Hollywood would never dwell on this simple togetherness to the extent that the Indians do — and that is a shortcoming of the Americans, who are driven by consumerism and a belief that external things can make them happy. (A century ago, America was not so much this way. A century from now, India may be this way, too.) The Indians have less need for plot over character, because they already know what happens: you're born, you suffer, you die, then you do it over again. The question is not where one goes in life — we all end up in the same place — but how one arrives there; does one follow dharma?

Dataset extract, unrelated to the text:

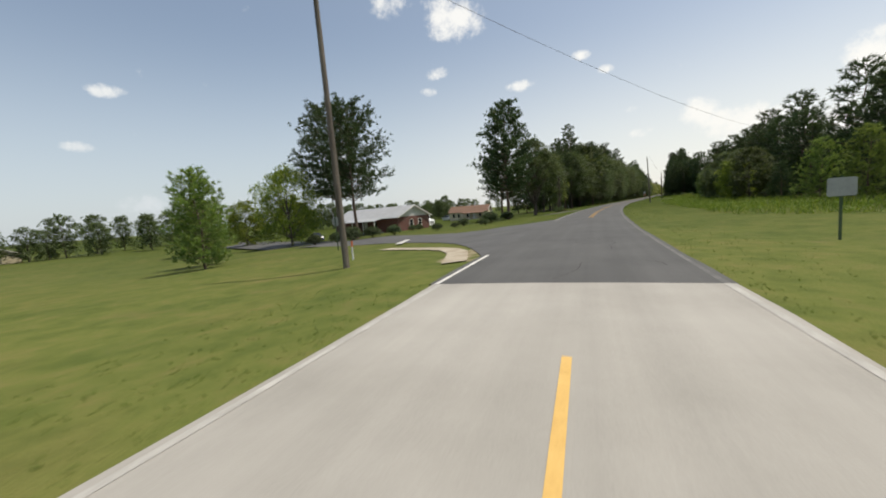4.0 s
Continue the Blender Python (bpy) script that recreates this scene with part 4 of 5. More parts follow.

And it's this unspoken presence of dharma that's at the core of Anjali — the very sincere simplicity of Anjali's emotions after Shekar and Chitra bring her home from the institution charms first her brother Arjun (the scene in which she tenderly touches the wounds that he acquired defending her from the mocking neighbourhood children is a gem!), then her sister Anu and the rest of the neighbourhood children, and finally the entire neighbourhood, whose leaders previously had demanded her removal and called her disruptive and potentially dangerous. (The only neighbourhood character who consistently shows love to her is the ex-convict, whom Chitra mistrusts.) Most of all, Anjali brings out her mother's faith in Anjali's personhood, even if Anjali is unable to respond overtly to her love: having known families with autism, it's easy for me to empathise with Chitra's heartache at a child who backs away from her touch, and to cry along with Chitra when Anjali at last says the word "Amma." Anjali reminds us that people with disabilities are reflections of ourselves, because the human condition is a limited and disabled condition (we are humans, we cannot see like devas), and that such people can bring out the good in all of us, as Anjali does to the entire neighbourhood, even in its grief at the film's end.

In Anjali we see even more of Ratnam's penchant for light that floods into spaces and creates strident contrasts, from the sunlit windows on Shekar when his son Arjun reveals in front of his parents his knowledge of his father's clandestine meeting with another woman (who turns out to be Anjali's physician) to light angling across a room from a single bulb during Shekar's discussion with Chitra of the possibly criminal troubles at his workplace.

The culture that India has exported is not the best of its culture. What was exported is what most embraced Western consumerism — and that diaspora fed back into Indian cinema in the mid-1990s and after, weakening somewhat its focus on people and relationships and conferring something of a preoccupation with things and events. The best of India, on the other hand, seems to have stayed at home, because the West had no use for it. India by and large lags the West in addressing disabilities, scientifically and socially. It can be cruel and callous to those whose visible otherness defines them as members of the out-group, but equally, compassionate and empathic towards those whom it accepts as members of the in-group, as people like oneself. This film shows both sides of this dichotomy of shunning and inclusion, illustrating all that India can do when it recognises the humanity and divinity of all people, of all states of (dis)ability.